▼

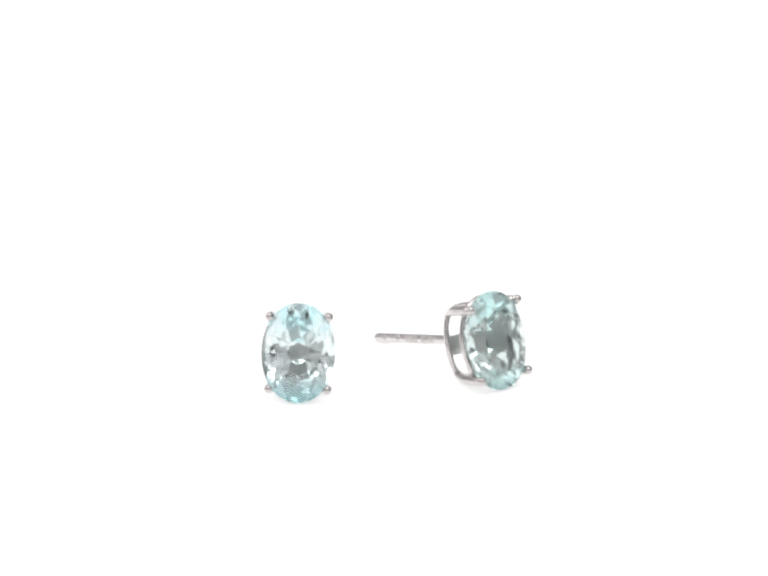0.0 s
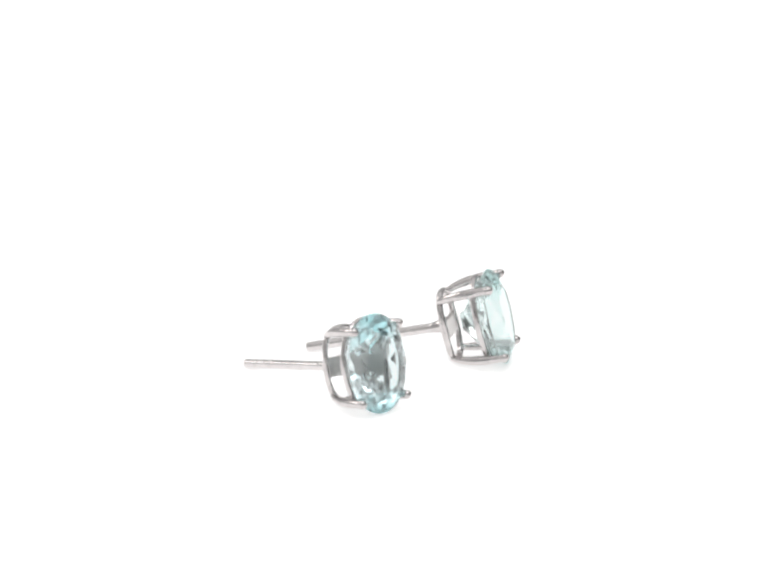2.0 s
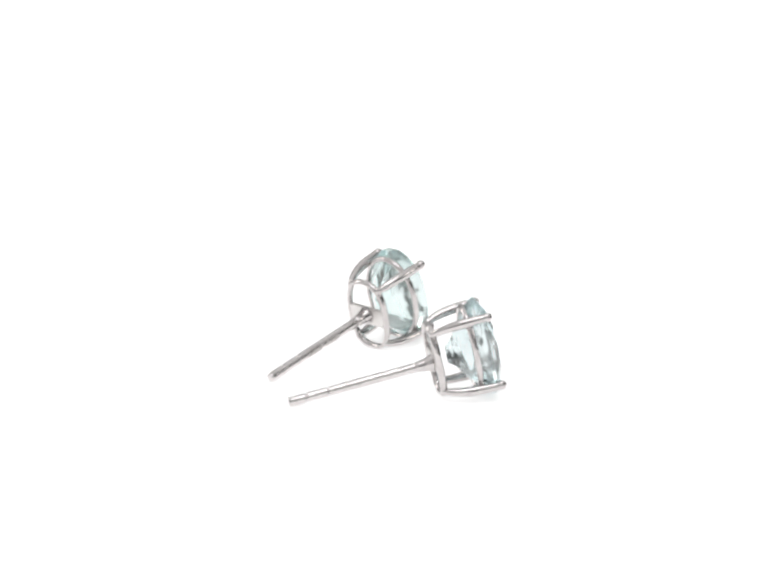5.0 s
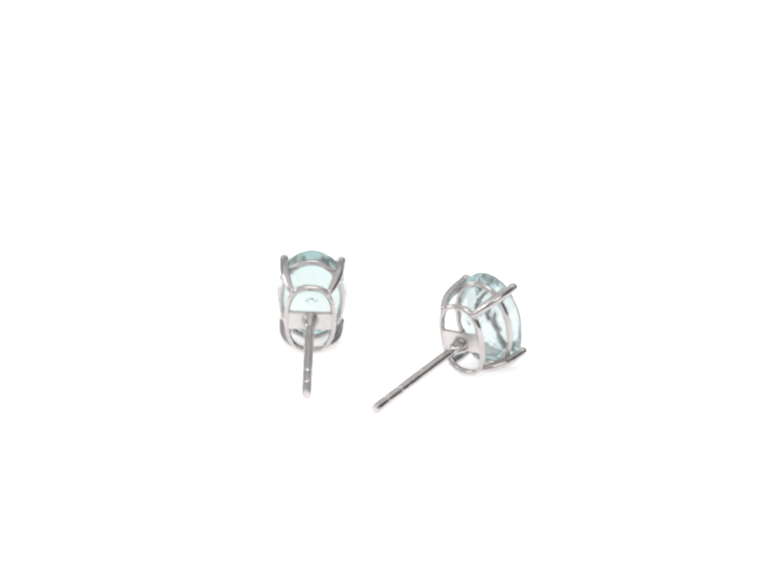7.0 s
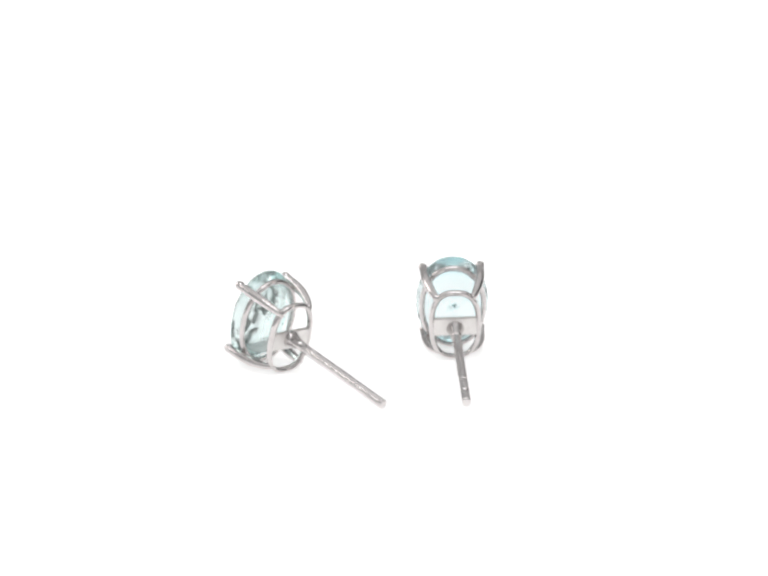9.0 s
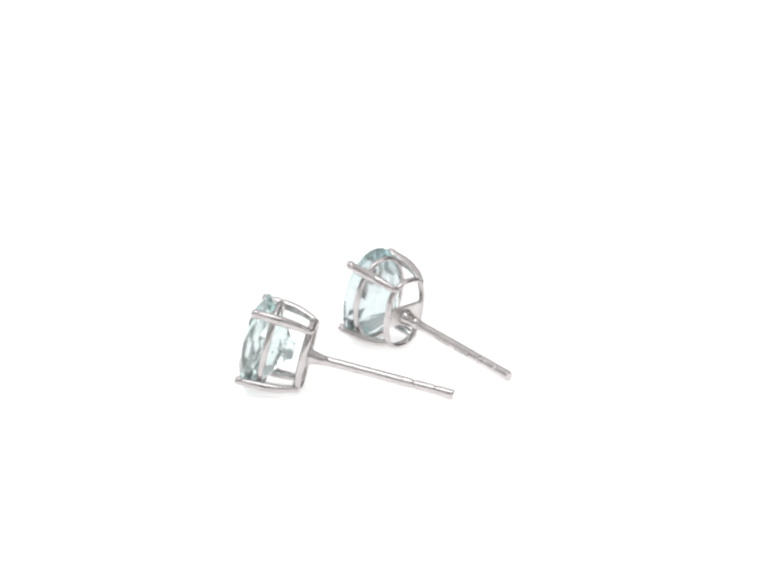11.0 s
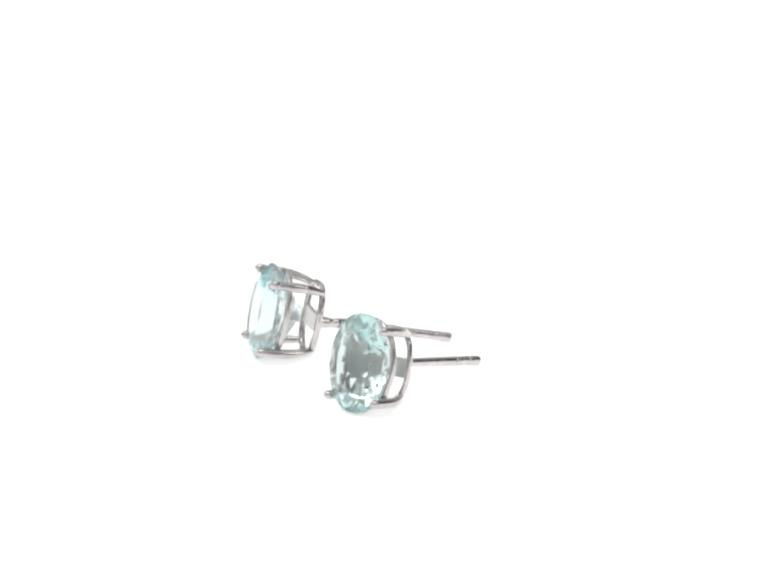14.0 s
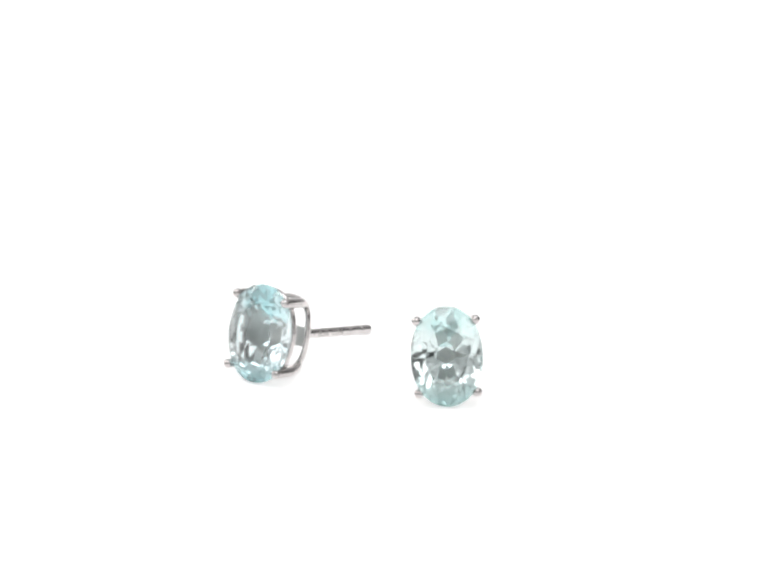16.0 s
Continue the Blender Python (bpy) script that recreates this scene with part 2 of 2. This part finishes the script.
def stud_earring(label, pitch, roll, half_w, root_z, tip_x, tip_z, gem, stamp):
    """The stone's face looks along -y; millimetres, tilted back so that stone, base and wire end rest on the table."""
    ob = tagged(new("stud_earring"), label, "earring", "pair of stud earrings")
    tilt = Matrix.Scale(MM, 4) @ pose(0, 0, 0, pitch) @ pose(0, 0, 0, 0, roll)
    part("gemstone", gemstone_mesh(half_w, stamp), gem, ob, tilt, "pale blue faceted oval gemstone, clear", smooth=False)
    for sx, sz in ((-1, 1), (1, 1), (-1, -1), (1, -1)):
        prong = part("prong", prong_mesh(sx, sz), METAL, ob, tilt)
        part("bead", bead_mesh(sx, sz), METAL, prong, tilt, "polished round bead")
    part("gallery_ring", ring_mesh(2.22, 3.1, RING_Y, 0.2, 1.2, 2.1), METAL, ob, tilt)
    part("base_ring", ring_mesh(BASE_W, BASE_H, BASE_Y - 0.04, 0.205, 1.35, 2.6, 0.05), METAL, ob, tilt)
    part("back_plate", plate_mesh(), BRUSHED, ob, tilt, smooth=False)
    part("solder_collar", collar_mesh(root_z), METAL, ob, tilt)
    post = part("post", post_mesh(root_z, tip_x, tip_z), WORN, ob, tilt, "straight white metal post with two grooves")
    part("hallmark", hallmark_mesh(stamp, 3.6, ((0.5, 0.12), (0.22, 0.1), (0.4, 0.5), (0.3, 0.1), (0.55, 0.12), (0.3, 0.1)), root_z, tip_x, tip_z), DULL, post, tilt,
         "worn stamped marks in dull grey metal", smooth=False)
    meshes = [o.data for o in ob.children_recursive]
    lowest = min(v.co.z for me in meshes for v in me.vertices)
    for me in meshes:
        me.transform(Matrix.Translation((0, 0, -lowest)))
    return ob


EARRING_A = stud_earring("white gold stud earring with pale blue oval stone, on white table", -11.70, 1.45, 2.6, -0.33, -0.13, -0.37, GEM_A, 1)
EARRING_B = stud_earring("white gold stud earring with pale aqua oval stone, on white table", -13.52, -1.45, 2.53, -0.05, -0.15, 0.11, GEM_B, -1)


# ---- the turn of the table ----
def motions():
    turn = [(0.0, 0.77), (0.5, 11.38), (1.0, 21.38), (1.5, 31.58), (2.0, 41.39), (2.5, 51.49), (3.0, 61.38), (3.5, 71.57), (4.0, 81.58), (4.5, 91.93), (5.0, 102.24), (5.5, 112.45), (6.0, 122.34), (6.5, 132.70), (7.0, 142.97), (7.5, 152.67), (8.0, 162.78), (8.5, 172.89), (9.0, 183.07), (9.5, 193.81), (10.0, 204.36), (10.5, 214.70), (11.0, 224.74), (11.5, 234.96), (12.0, 245.52), (12.5, 255.82), (13.0, 266.00), (13.5, 276.49), (14.0, 286.92), (14.5, 297.38), (15.0, 307.28), (15.5, 317.13), (16.0, 326.28)]
    for ob, place in ((EARRING_A, pose(-0.00561, -0.00679, 0)), (EARRING_B, pose(0.00846, -0.00388, 0, 0, 0, 35.4))):
        walk(ob, [(t, pose(0, 0, 0, 0, 0, a) @ place) for t, a in turn])


motions()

▲

→ Exercise
Repeat the data above exactly, but not the pictures.

→ Finished answer
0.0 s
2.0 s
5.0 s
7.0 s
9.0 s
11.0 s
14.0 s
16.0 s
Continue the Blender Python (bpy) script that recreates this scene with part 2 of 2. This part finishes the script.
def stud_earring(label, pitch, roll, half_w, root_z, tip_x, tip_z, gem, stamp):
    """The stone's face looks along -y; millimetres, tilted back so that stone, base and wire end rest on the table."""
    ob = tagged(new("stud_earring"), label, "earring", "pair of stud earrings")
    tilt = Matrix.Scale(MM, 4) @ pose(0, 0, 0, pitch) @ pose(0, 0, 0, 0, roll)
    part("gemstone", gemstone_mesh(half_w, stamp), gem, ob, tilt, "pale blue faceted oval gemstone, clear", smooth=False)
    for sx, sz in ((-1, 1), (1, 1), (-1, -1), (1, -1)):
        prong = part("prong", prong_mesh(sx, sz), METAL, ob, tilt)
        part("bead", bead_mesh(sx, sz), METAL, prong, tilt, "polished round bead")
    part("gallery_ring", ring_mesh(2.22, 3.1, RING_Y, 0.2, 1.2, 2.1), METAL, ob, tilt)
    part("base_ring", ring_mesh(BASE_W, BASE_H, BASE_Y - 0.04, 0.205, 1.35, 2.6, 0.05), METAL, ob, tilt)
    part("back_plate", plate_mesh(), BRUSHED, ob, tilt, smooth=False)
    part("solder_collar", collar_mesh(root_z), METAL, ob, tilt)
    post = part("post", post_mesh(root_z, tip_x, tip_z), WORN, ob, tilt, "straight white metal post with two grooves")
    part("hallmark", hallmark_mesh(stamp, 3.6, ((0.5, 0.12), (0.22, 0.1), (0.4, 0.5), (0.3, 0.1), (0.55, 0.12), (0.3, 0.1)), root_z, tip_x, tip_z), DULL, post, tilt,
         "worn stamped marks in dull grey metal", smooth=False)
    meshes = [o.data for o in ob.children_recursive]
    lowest = min(v.co.z for me in meshes for v in me.vertices)
    for me in meshes:
        me.transform(Matrix.Translation((0, 0, -lowest)))
    return ob


EARRING_A = stud_earring("white gold stud earring with pale blue oval stone, on white table", -11.70, 1.45, 2.6, -0.33, -0.13, -0.37, GEM_A, 1)
EARRING_B = stud_earring("white gold stud earring with pale aqua oval stone, on white table", -13.52, -1.45, 2.53, -0.05, -0.15, 0.11, GEM_B, -1)


# ---- the turn of the table ----
def motions():
    turn = [(0.0, 0.77), (0.5, 11.38), (1.0, 21.38), (1.5, 31.58), (2.0, 41.39), (2.5, 51.49), (3.0, 61.38), (3.5, 71.57), (4.0, 81.58), (4.5, 91.93), (5.0, 102.24), (5.5, 112.45), (6.0, 122.34), (6.5, 132.70), (7.0, 142.97), (7.5, 152.67), (8.0, 162.78), (8.5, 172.89), (9.0, 183.07), (9.5, 193.81), (10.0, 204.36), (10.5, 214.70), (11.0, 224.74), (11.5, 234.96), (12.0, 245.52), (12.5, 255.82), (13.0, 266.00), (13.5, 276.49), (14.0, 286.92), (14.5, 297.38), (15.0, 307.28), (15.5, 317.13), (16.0, 326.28)]
    for ob, place in ((EARRING_A, pose(-0.00561, -0.00679, 0)), (EARRING_B, pose(0.00846, -0.00388, 0, 0, 0, 35.4))):
        walk(ob, [(t, pose(0, 0, 0, 0, 0, a) @ place) for t, a in turn])


motions()